Where does it end? This is where civic engagement comes in. Nigerians must simply refuse to accept for any high-profile case to be swept under the carpet.
We cannot keep talking about the same things, further desensitising each new generation to wrong doing and evil. What happened to the special courts for trying corruption?
The bill is rumoured to be languishing in the Senate where it enjoys little support for obvious reasons. No matter what any one’s personal feelings might be about Buhari, it is imperative that we do not relent in our support of the anti-corruption drive.
If we keep asking questions and raising important issues, the questions will be answered. If we appear to give up, the enemies of Nigeria will breathe a sigh of relief.
THE Speaker of the House of Representatives, Yakubu Dogara, made some surprising comments about the fight against corruption recently.
Given most people’s impression of parliament in Nigeria, perhaps the comments might not come as much of a real surprise after all. He was quoted as saying that it would be virtually impossible to eliminate corruption in Nigeria, because it exists in all countries around the world.
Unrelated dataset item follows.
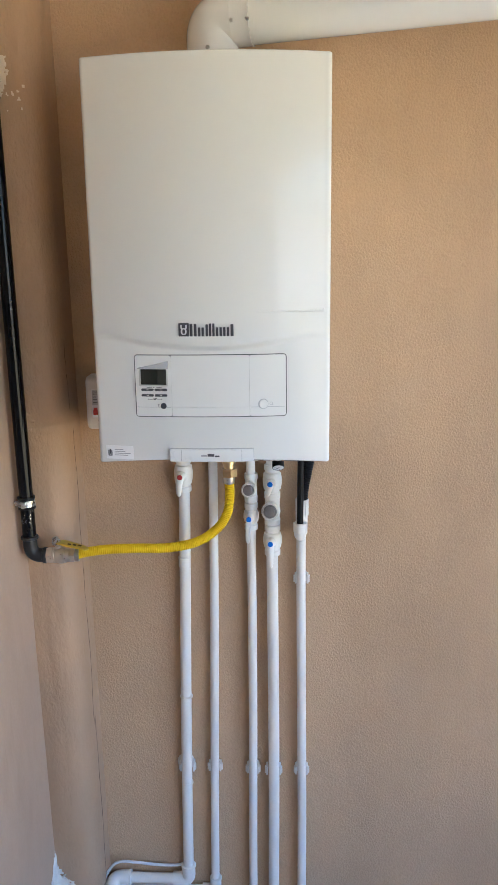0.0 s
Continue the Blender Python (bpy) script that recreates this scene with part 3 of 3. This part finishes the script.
# ---- flue ----
def flue():
    f = thing("flue_pipe", (-0.003, 0.2015, CAP), "white lacquered metal flue pipe with elbow above the boiler", "flue")
    r = 0.0515
    d = Vector((1, -0.141, 0.041)).normalized()
    corner = Vector((-0.003, 0.2015, 2.148))
    start = Vector((-0.003, 0.2015, CAP - 0.004))
    a = corner + d * 0.058
    path = bend(start, corner, a, 0.037, 16)
    elbow = part("elbow", sweep(path, r, 40), FLUE, f)
    part("base_collar", lathe(start, (0, 0, 1), [(0, r + 0.004), (0.020, r + 0.004), (0.022, r + 0.001)], 40), FLUE, f)
    end = a + d * 1.60
    part("pipe", sweep([a, a + d * 0.001, end], r - 0.0008, 40), FLUE, f)
    # clamp band with two ears
    c0, c1 = corner + d * 0.042, corner + d * 0.079
    band = part("clamp_band", lathe(c0, d, [(0, r + 0.0005), (0.0005, r + 0.0020), (0.0020, r + 0.0018), (0.0040, r + 0.0012), (0.034, r + 0.0012), (0.0355, r + 0.0018), (0.0365, r + 0.0014), (0.037, r + 0.0003)], 48), FLUE, f)
    up = Vector((0, 0, 1))
    front = Vector((0, -0.028, 0))
    e0, e1 = c0 + front - d * 0.0025, c1 + front + d * 0.0015
    ear = slab([e0 + up * (r - 0.014), e1 + up * (r - 0.014), e1 + up * (r + 0.0065), e0 + up * (r + 0.0065)], (0, -1, 0), 0.0022)
    bmesh.ops.bevel(ear, geom=ear.edges[:], offset=0.0009, segments=2, affect="EDGES")
    part("clamp_ear", ear, FLUE, f)
    side = d.cross(up).normalized()
    for along, ear_at in ((0.006, 0.004), (0.036, 0.032)):
        p = c0 + front + d * ear_at + up * (r + 0.0012) + Vector((0, -0.0022, 0))
        part("screw", lathe(p, (0, -1, 0), [(0, 0.0030), (0.0012, 0.0030), (0.0026, 0.0018)], 14), STEEL, f)
        q = math.radians(-17)
        n = side * math.cos(q) + up * math.sin(q)
        part("screw", lathe(c0 + d * along + n * (r + 0.0015), n, [(0, 0.0040), (0.0015, 0.0040), (0.0032, 0.0020)], 14), STEEL, f)
    n = Vector((-0.12, -1, 0)).normalized()
    part("screw", lathe(Vector((-0.003, 0.2015, 2.090)) + n * (r - 0.0005), n, [(0, 0.0040), (0.0015, 0.0040), (0.0032, 0.0020)], 14), DULL_STEEL, f)
    return f


flue()


# ---- gas line ----
def gas_line():
    gx, gy, r = -0.4190, 0.142, 0.0147
    g = thing("gas_pipe", (gx, gy, 1.05), "black painted steel gas pipe clamped to the wall", "pipe")
    tilt = Vector((-0.0105, 0.003, 0))
    lo, hi = Vector((gx + 0.001, gy, 1.112)), Vector((gx, gy, 2.012)) + tilt
    part("pipe", sweep([lo, lo.lerp(hi, 0.3), lo.lerp(hi, 0.7), hi], r, 28), BLACK_PAINT, g)
    part("top_elbow", join(sweep(spline([hi - Vector((0, 0, 0.004)), hi + Vector((0.0, 0.0, 0.013)), hi + Vector((-0.002, 0.004, 0.019)), hi + Vector((-0.009, 0.018, 0.0225)), hi + Vector((-0.024, 0.053, 0.022))], 6), 0.0150, 24),
                           lathe(hi - Vector((0, 0, 0.006)), (0, 0, 1), [(0, 0.0158), (0.001, 0.0174), (0.005, 0.0174), (0.006, 0.0158)], 24)), IRON, g, "dark iron elbow set into the wall")
    part("pipe_elbow", join(sweep(bend((gx + 0.001, gy, 1.122), (gx + 0.001, gy, 1.076), (gx + 0.0372, gy, 1.076), 0.024, 10), 0.0152, 24),
                            lathe((gx + 0.001, gy, 1.113), (0, 0, 1), [(0, 0.0164), (0.0015, 0.0186), (0.007, 0.0186), (0.0085, 0.0164)], 24),
                            lathe((gx + 0.0285, gy, 1.076), (1, 0, 0), [(0, 0.0156), (0.0012, 0.0178), (0.0068, 0.0178), (0.0082, 0.0160)], 24)), IRON, g, "grey iron elbow")
    chips = bmesh.new()
    rng = random.Random(4)
    for k in range(24):
        q, z = math.radians(rng.uniform(225, 320)), rng.uniform(1.150, 1.172)
        p = Vector((gx + math.cos(q) * r, gy + math.sin(q) * r, z))
        t = Vector((-math.sin(q), math.cos(q), 0))
        o = Vector((math.cos(q), math.sin(q), 0)) * 0.0002
        a, h = rng.uniform(0.0003, 0.0010), rng.uniform(0.0004, 0.0016)
        v = [chips.verts.new(p + o + t * s * a + Vector((0, 0, u * h + s * 0.0006))) for s, u in ((-1, -1), (1, -1), (1, 1), (-1, 1))]
        chips.faces.new(v)
    part("scraped_marks", chips, DULL_STEEL, g, "scraped bare metal marks")
    crumbs = bmesh.new()
    for k in range(90):
        q = math.radians(rng.uniform(20, 200))
        p = hi + Vector((-0.006 + math.cos(q) * 0.018 + rng.uniform(-0.005, 0.005), 0.006 + rng.uniform(-0.018, 0.020), 0.019 + math.sin(q) * 0.019))
        one = bmesh.ops.create_icosphere(crumbs, subdivisions=1, radius=rng.uniform(0.0013, 0.0042))
        for w in one["verts"]:
            w.co = p + w.co * rng.uniform(0.7, 1.25)
    part("plaster_crumbs", crumbs, FILLER, g, "pale broken plaster round the pipe end")
    c = thing("pipe_clamp", (left_x(gy, 1.195), gy, 1.195), "galvanised steel pipe clamp with black rubber lining", "pipe clamp")
    part("rubber_lining", lathe((gx, gy, 1.182), (0, 0, 1), [(0, 0.0146), (0.0, 0.0184), (0.004, 0.0188), (0.006, 0.0168), (0.021, 0.0168), (0.023, 0.0188), (0.027, 0.0184), (0.027, 0.0146)], 28), RUBBER, c)
    part("clamp_band", lathe((gx, gy, 1.1885), (0, 0, 1), [(0, 0.0163), (0, 0.0183), (0.0135, 0.0183), (0.0135, 0.0163)], 28), STEEL, c)
    part("clamp_lug", block(gx - 0.0040, gx + 0.0040, gy - 0.0270, gy - 0.0172, 1.1885, 1.2020, 0.0008), STEEL, c)
    part("clamp_screw", lathe((gx - 0.016, gy - 0.0245, 1.1950), (1, 0, 0), [(0, 0.0026), (0.004, 0.0026), (0.004, 0.0017), (0.022, 0.0017)], 12), STEEL, c)
    part("stud", lathe((left_x(gy, 1.195) - 0.004, gy, 1.195), (1, 0, 0), [(0, 0.004), (0.020, 0.004)], 12), STEEL, c)

    # ball valve
    vz = 1.0765
    v = thing("gas_valve", (gx + 0.05, gy, vz), "nickel-plated gas ball valve with yellow lever", "valve")
    x = gx + 0.0368
    part("hex_end", hex_nut((x, gy, vz), (1, 0, 0), 0.014, 0.0182), NICKEL, v, "nickel hexagon end")
    part("valve_body", lathe((x + 0.014, gy, vz), (1, 0, 0), [(0, 0.0150), (0.001, 0.0172), (0.004, 0.0172), (0.005, 0.0160), (0.009, 0.0178), (0.018, 0.0186), (0.025, 0.0172), (0.026, 0.0158), (0.033, 0.0150), (0.036, 0.0140)], 28), NICKEL, v)
    part("hex_end", hex_nut((x + 0.050, gy, vz), (1, 0, 0), 0.012, 0.0165), NICKEL, v, "nickel hexagon end")
    part("stem", lathe((x + 0.026, gy, vz + 0.014), (0, -0.25, 1), [(0, 0.0075), (0.010, 0.0065), (0.011, 0.0045), (0.020, 0.0045)], 16), NICKEL, v)
    part("stem_nut", join(hex_nut((x + 0.024, gy - 0.009, vz + 0.0340), (-0.1, -0.45, 1), 0.009, 0.0078), lathe((x + 0.024, gy - 0.008, vz + 0.0315), (-0.1, -0.45, 1), [(0, 0.0098), (0.0025, 0.0098)], 20)), STEEL, v)
    lx = x + 0.030
    lever = slab([(lx - 0.006, gy - 0.016, vz + 0.030), (lx + 0.010, gy - 0.026, vz + 0.031), (lx + 0.064, gy - 0.040, vz + 0.024), (lx + 0.070, gy - 0.030, vz + 0.0225), (lx + 0.062, gy - 0.018, vz + 0.024), (lx + 0.012, gy + 0.002, vz + 0.031), (lx - 0.006, gy + 0.002, vz + 0.031)], (0, 0, 1), 0.0035)
    bmesh.ops.bevel(lever, geom=lever.edges[:], offset=0.0010, segments=2, affect="EDGES")
    lv = part("lever", lever, YELLOW_PAINT, v, "yellow painted lever")
    for k in range(3):
        part("marking", slab([(lx + 0.022 + k * 0.011, gy - 0.024, vz + 0.0330 - k * 0.0014), (lx + 0.029 + k * 0.011, gy - 0.026, vz + 0.0321 - k * 0.0014), (lx + 0.030 + k * 0.011, gy - 0.020, vz + 0.0320 - k * 0.0014), (lx + 0.023 + k * 0.011, gy - 0.018, vz + 0.0329 - k * 0.0014)], (0, 0, 1), 0.0006), CRACK, lv)

    # corrugated hose
    h = thing("gas_hose", (-0.15, 0.19, 1.06), "yellow corrugated gas hose with brass connector", "hose")
    hx = x + 0.062
    path = spline([(hx + 0.004, gy, vz + 0.001), (-0.300, gy + 0.002, 1.082), (-0.250, 0.153, 1.086), (-0.190, 0.168, 1.083), (-0.128, 0.187, 1.0772), (-0.066, 0.208, 1.083), (-0.022, 0.225, 1.106), (0.003, 0.235, 1.140), (0.0095, 0.240, 1.180), (0.0095, 0.240, 1.212)], 16)
    fine = even(path, 0.0008)
    rib = [0.0098 + (0.0, 0.0007, 0.0011, 0.0011, 0.0007)[k % 5] for k in range(len(fine))]
    part("sleeve", sweep(fine, rib, 18), YELLOW, h, smooth=60)
    part("hose_end", lathe((hx, gy, vz), (1, 0, 0), [(0, 0.0138), (0.008, 0.0138), (0.009, 0.0125)], 24), DULL_STEEL, h)
    part("hose_end", lathe((0.0095, 0.240, 1.210), (0, 0, 1), [(0, 0.0112), (0.003, 0.0125), (0.016, 0.0125)], 24), NICKEL, h)
    part("union_nut", hex_nut((0.0095, 0.240, 1.226), (0, 0, 1), 0.019, 0.0180), BRASS, h, "brass hexagon union nut")
    part("connector", lathe((0.0095, 0.240, 1.245), (0, 0, 1), [(0, 0.0125), (0.010, 0.0125), (0.011, 0.0150), (0.022, 0.0150), (0.023, 0.0115), (0.085, 0.0115)], 24), BRASS, h, "turned brass connector")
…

It is imperative that we correct this impression. There are very few successful countries where corruption is a way of life. If corruption exists at minimal levels in the US, the UK, etc. why can’t it be so in Nigeria if not because some individuals simply do not wish for such a situation to arise.
The Speaker said: “I lack the English word to describe anyone who thinks he would eliminate corruption. To eliminate it will amount to eliminating the totality of the human race, this is because no human being is clothed in perfection”.
I lack the English word to describe a system where politicians, elected officials who are meant to defend their people, champion their rights and ensure that public money is used for the public good and not for personal pursuits (which by the way defines corruption) prefer to offer weak excuses to mask what sounds like insincerity of purpose.
The “English word” we seem to be looking for to describe such a system is simply put a “fantastically corrupt” one.